After the physics-based simulation is completed, at block, 306, one or more predictions are determined (e.g., by APD 116) regarding the physical processes (e.g., predictions for designing a new machine, predictions for designing new materials or predictions for making societal decisions).
As illustrated in
It should be understood that many variations are possible based on the disclosure herein. Although features and elements are described above in particular combinations, each feature or element can be used alone without the other features and elements or in various combinations with or without other features and elements.
The methods provided can be implemented in a general purpose computer, a processor, or a processor core. Suitable processors include, by way of example, a general purpose processor, a special purpose processor, a conventional processor, a digital signal processor (DSP), a plurality of microprocessors, one or more microprocessors in association with a DSP core, a controller, a microcontroller, Application Specific Integrated Circuits (ASICs), Field Programmable Gate Arrays (FPGAs) circuits, any other type of integrated circuit (IC), and/or a state machine. Such processors can be manufactured by configuring a manufacturing process using the results of processed hardware description language (HDL) instructions and other intermediary data including netlists (such instructions capable of being stored on a computer readable media). The results of such processing can be maskworks that are then used in a semiconductor manufacturing process to manufacture a processor which implements features of the disclosure.

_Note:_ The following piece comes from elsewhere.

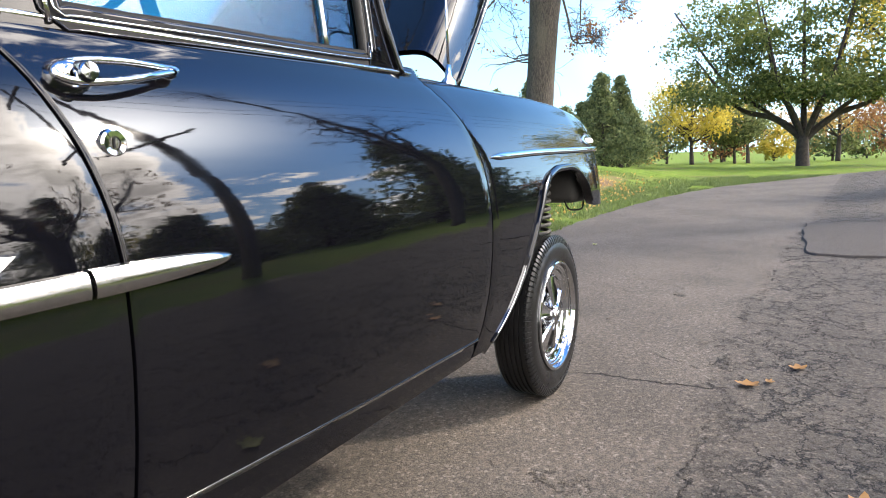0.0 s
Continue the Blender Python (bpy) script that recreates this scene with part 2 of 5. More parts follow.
col = a("ShaderNodeVectorMath", {0: grain.outputs[2], "Scale": stain.outputs[0]}, operation="SCALE")
# crack net, strongest in a strip along the lane
sp = a("ShaderNodeSeparateXYZ", {0: pos})
warp = a("ShaderNodeTexNoise", {"Vector": pos, "Scale": 6.0, "Detail": 7.0, "Roughness": 0.68})
wv = a("ShaderNodeVectorMath", {0: warp.outputs["Color"], "Scale": 0.34}, operation="SCALE")
wpos = a("ShaderNodeVectorMath", {0: pos, 1: wv.outputs[0]}, operation="ADD")
vor = a("ShaderNodeTexVoronoi", {"Vector": a("ShaderNodeMapping", {"Vector": wpos.outputs[0], "Scale": (0.55, 1.0, 1.0)}).outputs[0], "Scale": 6.2}, feature="DISTANCE_TO_EDGE")
vor2 = a("ShaderNodeTexVoronoi", {"Vector": wpos.outputs[0], "Scale": 1.0}, feature="DISTANCE_TO_EDGE")
edge_n = a("ShaderNodeTexNoise", {"Vector": pos, "Scale": 2.2, "Detail": 9.0, "Roughness": 0.72})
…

The methods or flow charts provided herein can be implemented in a computer program, software, or firmware incorporated in a non-transitory computer-readable storage medium for execution by a general purpose computer or a processor. Examples of non-transitory computer-readable storage mediums include a read only memory (ROM), a random access memory (RAM), a register, cache memory, semiconductor memory devices, magnetic media such as internal hard disks and removable disks, magneto-optical media, and optical media such as CD-ROM disks, and digital versatile disks (DVDs).